The Environmental Protection Agency (EPA) is spending $84,000 to study how churches can be used to combat climate change.
A taxpayer-funded graduate fellowship at the University of Michigan in Ann Arbor is examining 17 faith-based institutions that have implemented "sustainability initiatives" in the hopes of developing workshops to teach pastors and other religious leaders how to change the behaviors of their congregants.
"Climate change—which affects traditional faith-based efforts to improve human health, mitigate poverty and redress social inequity—is inspiring religious organizations to advocate for clean air and water, restore ecosystems, and conserve resources," a grant for the project, which began last fall, states. "This project seeks to understand the empirical experiences of faith-based environmental efforts within communities."
"Through what motivations and processes do congregation level sustainability initiatives emerge?" the grant asks. "What factors facilitate and/or hinder implementation of these initiatives? What environmental and community outcomes are perceived to have been achieved through these initiatives?"
"The results will provide insights into the role of religion and faith communities in motivating environmental behavior," it said.
The project, "Sustainability at the Community Level: The Role of Faith-Based Organizations," is scheduled to last through September 2016.
The project sees churches and other religious institutions as an opportunity to reach millions of Americans and promote "more environmentally sustainable behaviors."
"More Americans belong to religious groups than any other type of voluntary association and faith communities play an important role in facilitating the kind of social transitions that are necessary as the nation responds to climate change," the grant said, under the section "Potential to Further Environmental/Human Health Protection."
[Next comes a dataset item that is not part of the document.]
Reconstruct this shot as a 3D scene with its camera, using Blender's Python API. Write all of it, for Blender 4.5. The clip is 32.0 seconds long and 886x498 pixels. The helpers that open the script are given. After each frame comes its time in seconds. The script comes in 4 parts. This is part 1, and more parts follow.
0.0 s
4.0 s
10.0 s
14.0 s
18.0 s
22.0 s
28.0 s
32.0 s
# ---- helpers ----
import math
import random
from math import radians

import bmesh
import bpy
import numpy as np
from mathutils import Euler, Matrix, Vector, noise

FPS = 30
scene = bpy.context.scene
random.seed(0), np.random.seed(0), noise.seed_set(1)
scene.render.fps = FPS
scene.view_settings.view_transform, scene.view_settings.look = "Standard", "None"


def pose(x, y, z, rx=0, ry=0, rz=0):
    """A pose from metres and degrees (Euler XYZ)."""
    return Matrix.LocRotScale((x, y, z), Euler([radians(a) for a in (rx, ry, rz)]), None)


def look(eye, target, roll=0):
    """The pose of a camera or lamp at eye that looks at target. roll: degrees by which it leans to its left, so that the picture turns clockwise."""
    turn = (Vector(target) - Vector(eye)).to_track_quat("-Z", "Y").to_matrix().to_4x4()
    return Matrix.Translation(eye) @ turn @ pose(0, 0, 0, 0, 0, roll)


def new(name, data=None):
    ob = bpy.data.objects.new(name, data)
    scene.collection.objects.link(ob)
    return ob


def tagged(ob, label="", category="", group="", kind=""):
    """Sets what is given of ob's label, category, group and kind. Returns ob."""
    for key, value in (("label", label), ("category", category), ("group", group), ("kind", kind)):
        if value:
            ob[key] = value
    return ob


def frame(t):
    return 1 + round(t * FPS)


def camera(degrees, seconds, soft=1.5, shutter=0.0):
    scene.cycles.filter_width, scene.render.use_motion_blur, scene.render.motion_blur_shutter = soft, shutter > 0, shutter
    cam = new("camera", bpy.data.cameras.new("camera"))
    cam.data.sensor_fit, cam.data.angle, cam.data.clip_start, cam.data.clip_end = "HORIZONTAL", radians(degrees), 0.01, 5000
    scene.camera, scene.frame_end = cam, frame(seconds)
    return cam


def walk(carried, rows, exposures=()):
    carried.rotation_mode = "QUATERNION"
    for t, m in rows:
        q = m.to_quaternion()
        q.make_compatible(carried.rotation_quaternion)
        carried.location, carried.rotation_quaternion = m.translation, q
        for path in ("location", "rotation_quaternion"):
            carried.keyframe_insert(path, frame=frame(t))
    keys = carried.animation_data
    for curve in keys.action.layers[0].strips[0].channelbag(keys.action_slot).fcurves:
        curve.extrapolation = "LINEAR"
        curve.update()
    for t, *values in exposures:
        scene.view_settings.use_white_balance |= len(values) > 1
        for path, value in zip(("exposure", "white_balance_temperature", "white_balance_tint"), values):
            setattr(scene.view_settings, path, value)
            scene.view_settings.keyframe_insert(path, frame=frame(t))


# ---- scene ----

"This research has potential to provide models of practice that may help faith communities seeking pathways to respond to climate change, as well as informing policies and programs intended to promote more environmentally sustainable behaviors," it said. "The data also will be used to develop workshops to assist faith leaders in implementing sustainability initiatives within their congregations."
The grant is tagged under "climate change, environmental justice, and faith communities."
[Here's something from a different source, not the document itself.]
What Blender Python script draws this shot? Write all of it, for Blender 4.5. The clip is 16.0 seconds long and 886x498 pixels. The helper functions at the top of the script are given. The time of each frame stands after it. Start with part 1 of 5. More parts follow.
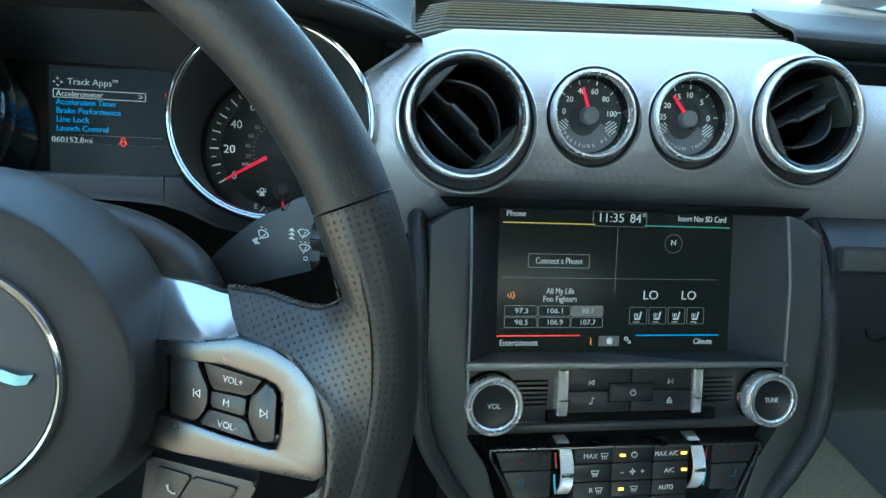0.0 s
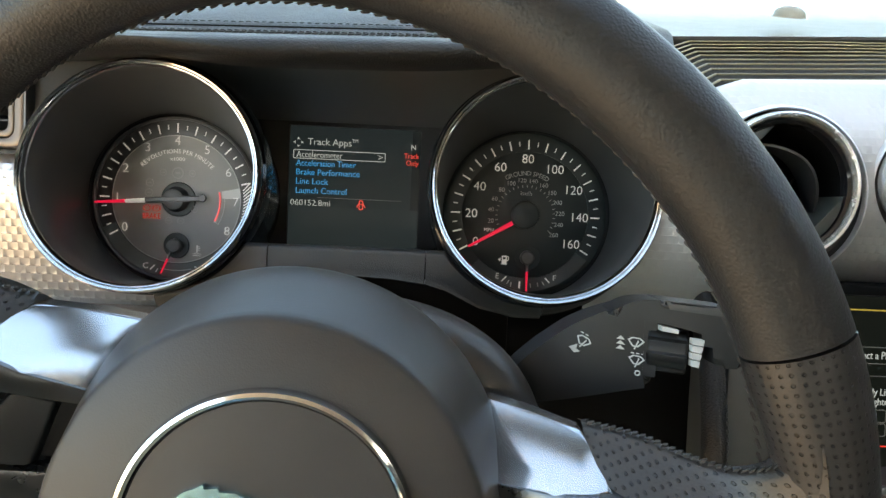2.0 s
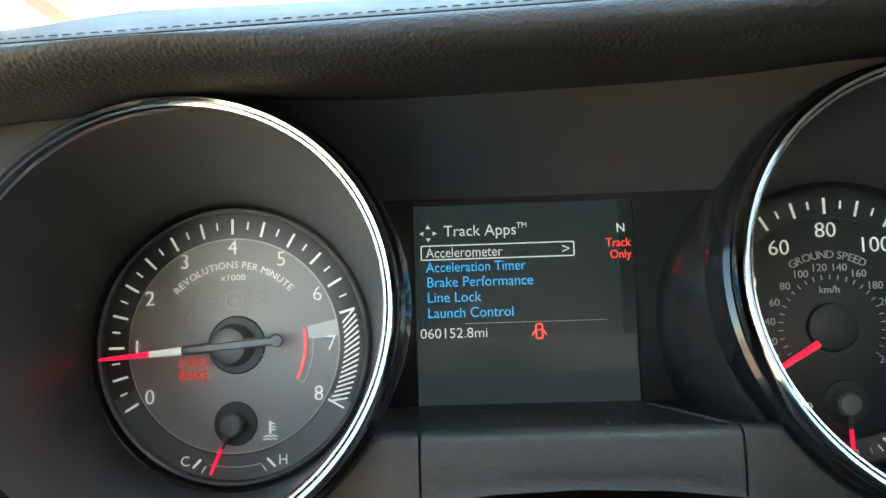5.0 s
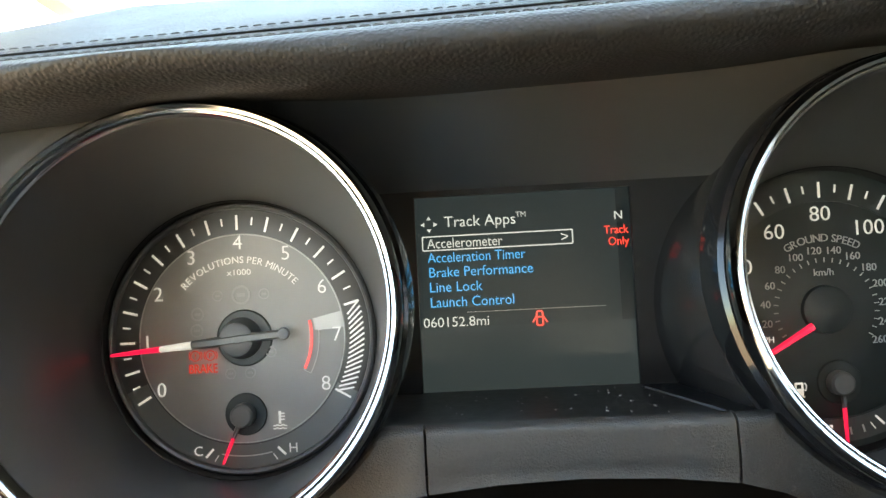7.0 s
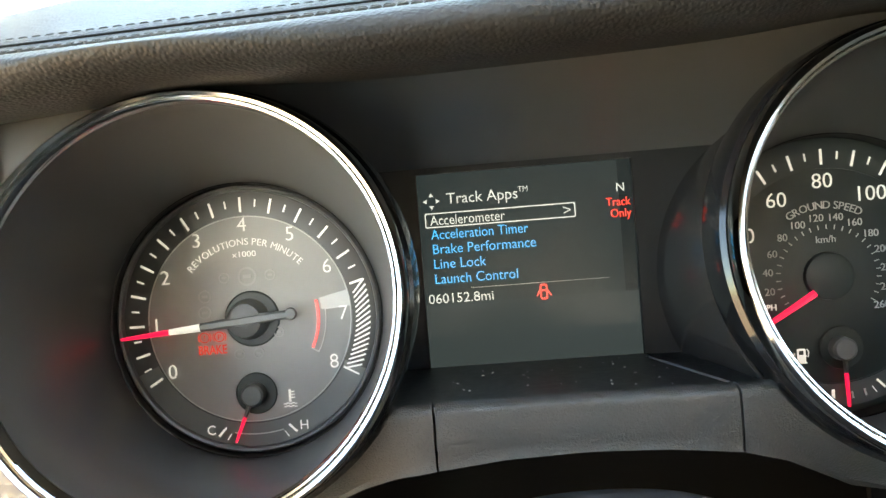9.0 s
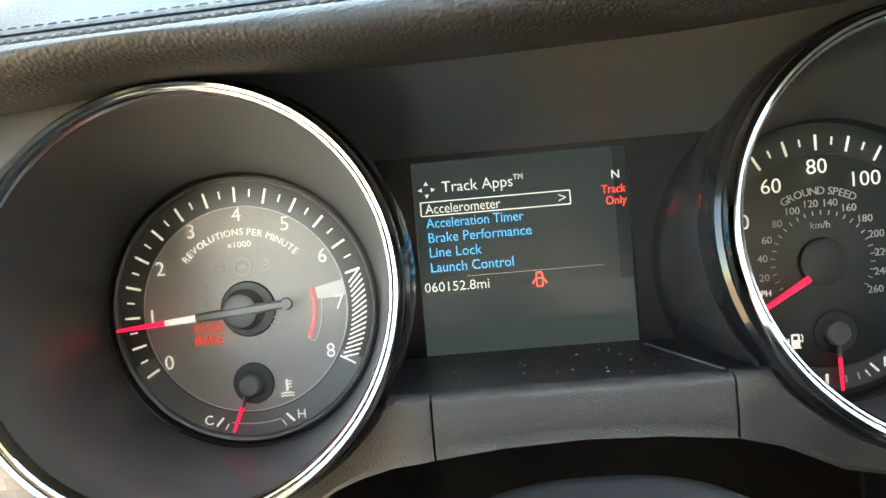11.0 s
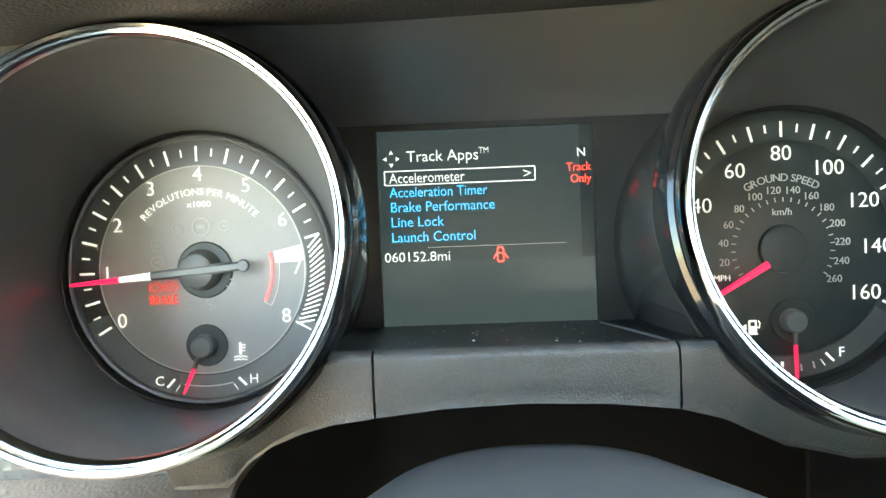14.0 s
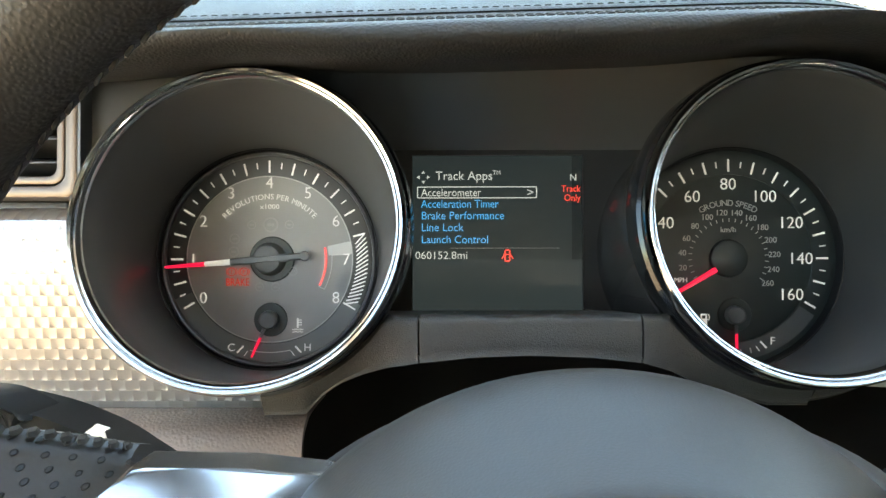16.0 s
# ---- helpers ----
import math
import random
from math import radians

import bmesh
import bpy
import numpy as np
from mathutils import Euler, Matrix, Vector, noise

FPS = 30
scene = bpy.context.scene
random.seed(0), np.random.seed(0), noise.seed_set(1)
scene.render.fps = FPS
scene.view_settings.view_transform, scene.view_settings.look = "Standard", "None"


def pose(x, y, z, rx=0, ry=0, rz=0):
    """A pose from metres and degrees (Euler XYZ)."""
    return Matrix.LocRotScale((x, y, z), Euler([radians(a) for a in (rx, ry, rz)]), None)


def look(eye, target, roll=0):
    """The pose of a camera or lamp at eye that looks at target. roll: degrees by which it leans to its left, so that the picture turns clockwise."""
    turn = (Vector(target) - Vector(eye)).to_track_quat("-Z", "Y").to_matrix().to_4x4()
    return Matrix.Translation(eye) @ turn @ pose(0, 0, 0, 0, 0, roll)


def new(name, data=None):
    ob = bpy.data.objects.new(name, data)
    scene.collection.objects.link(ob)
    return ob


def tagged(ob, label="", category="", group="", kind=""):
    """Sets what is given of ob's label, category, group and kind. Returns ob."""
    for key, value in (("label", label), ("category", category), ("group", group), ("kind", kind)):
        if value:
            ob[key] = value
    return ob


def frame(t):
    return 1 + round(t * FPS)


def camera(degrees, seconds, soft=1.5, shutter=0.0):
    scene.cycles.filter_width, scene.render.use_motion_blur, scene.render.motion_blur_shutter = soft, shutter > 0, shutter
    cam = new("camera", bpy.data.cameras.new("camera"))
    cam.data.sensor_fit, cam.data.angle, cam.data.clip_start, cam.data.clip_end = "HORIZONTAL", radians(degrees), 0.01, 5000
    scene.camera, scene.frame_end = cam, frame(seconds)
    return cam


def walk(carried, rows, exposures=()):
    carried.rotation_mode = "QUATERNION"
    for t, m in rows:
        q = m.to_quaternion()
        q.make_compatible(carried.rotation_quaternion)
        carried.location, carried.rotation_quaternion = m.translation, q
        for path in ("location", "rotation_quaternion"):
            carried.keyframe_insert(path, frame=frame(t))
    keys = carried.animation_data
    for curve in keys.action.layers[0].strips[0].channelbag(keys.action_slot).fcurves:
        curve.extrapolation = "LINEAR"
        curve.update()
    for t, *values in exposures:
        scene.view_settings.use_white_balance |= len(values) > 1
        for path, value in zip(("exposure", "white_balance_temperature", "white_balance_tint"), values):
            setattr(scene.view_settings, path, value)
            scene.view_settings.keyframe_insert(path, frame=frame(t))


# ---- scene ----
cam = camera(64.35, 16.0, soft=1.4)
# The dashboard stands in a frame of its own: x right, y ahead, z up along the dials' faces,
# which lean back from the upright. UNIT is the size of one step of the path in metres.
UNIT, LEANBACK, HUB = 0.066, 20.0, 0.95
W = pose(0, 0, HUB, -LEANBACK, 0, 0)


def local(p):
    return Vector(((p[0] + 2.1365) * UNIT, (p[1] - 10.0) * UNIT, (p[2] - 2.19) * UNIT))


PATH = [
    (0, (0.078, 1.3, 1.785), (0.454, 3.258, 1.62), 2.0),
    (0.5, (-0.23, 1.428, 1.883), (0.071, 3.394, 1.678), 2.4),
    (1, (-0.727, 1.687, 1.992), (-0.535, 3.669, 1.804), 3.2),
    (1.5, (-0.966, 1.849, 2.037), (-0.879, 3.841, 1.884), 3.4),
    (2, (-1.356, 2.408, 2.226), (-1.3, 4.404, 2.11), 2.6),
    (2.5, (-1.491, 3.284, 2.349), (-1.419, 5.282, 2.28), 0.6),
    (3, (-1.607, 4.195, 2.42), (-1.537, 6.193, 2.389), -1.3),
    (3.5, (-2.003, 4.876, 2.353), (-2.005, 6.876, 2.389), -1.9),
    (4, (-2.397, 5.411, 2.347), (-2.436, 7.408, 2.462), -1.4),
    (4.5, (-2.488, 5.55, 2.387), (-2.548, 7.542, 2.552), -1.5),
    (7, (-2.475, 5.455, 2.537), (-2.557, 7.452, 2.608), -3.0),
    (7.5, (-2.469, 5.443, 2.572), (-2.547, 7.442, 2.609), -3.6),
    (8, (-2.474, 5.441, 2.591), (-2.55, 7.44, 2.599), -4.0),
    (8.5, (-2.474, 5.438, 2.587), (-2.568, 7.435, 2.575), -4.3),
    (9, (-2.476, 5.431, 2.609), (-2.571, 7.428, 2.583), -4.5),
    (11.5, (-2.479, 5.435, 2.634), (-2.561, 7.432, 2.558), -5.0),
    (12, (-2.482, 5.434, 2.625), (-2.562, 7.431, 2.546), -5.0),
    (12.5, (-2.476, 5.435, 2.612), (-2.559, 7.432, 2.531), -5.0),
    (13, (-2.447, 5.42, 2.606), (-2.532, 7.417, 2.52), -4.7),
    (13.5, (-2.413, 5.457, 2.468), (-2.488, 7.454, 2.379), -3.4),
    (14, (-2.298, 5.466, 2.406), (-2.356, 7.464, 2.345), -2.2),
    (14.5, (-2.231, 5.2, 2.359), (-2.292, 7.199, 2.324), -1.3),
    (15, (-2.253, 5.007, 2.298), (-2.3, 7.006, 2.27), -0.9),
    (15.5, (-2.519, 4.669, 2.245), (-2.554, 6.669, 2.24), -0.5),
    (16, (-2.554, 4.262, 2.207), (-2.566, 6.262, 2.229), -0.1),
]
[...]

The rationale behind the project is that there is a lack of research on why "particular activities arise in specific faith communities," such as environmental causes.
"Preliminary analysis suggests that successful initiatives follow similar processes of organizational innovation that integrate sustainability into faith-community social norms, thereby creating expectations for collective and individual behavior," the grant said.
"The congregations undertaking these initiatives are reducing resource consumption and improving local environmental conditions while also increasing their organizational membership," it added. "The data and analytical framework developed for this project are adaptable for future research into environmental behavior by members of faith-based organizations."
EPA Deputy Press Secretary Laura Allen told the Free Beacon that the research aims to be a resource for churches on how best to fight climate change.
"The funding supports one doctoral candidate at the University of Michigan," she said. "The student is researching efforts by faith-based communities to implement and maintain sustainability initiatives. The student’s research is intended to be a resource for faith-based organizations to determine the best actions to take to combat harmful impacts from climate change."
"If any workshops occur, they would be developed by the University of Michigan student receiving the fellowship, not EPA," Allen added.
Update 1:45 P.M.: This post was updated to include comment from EPA, which responded following publication of the article. The subhead was also updated to clarify that the researcher would be developing the workshops, and not the EPA directly.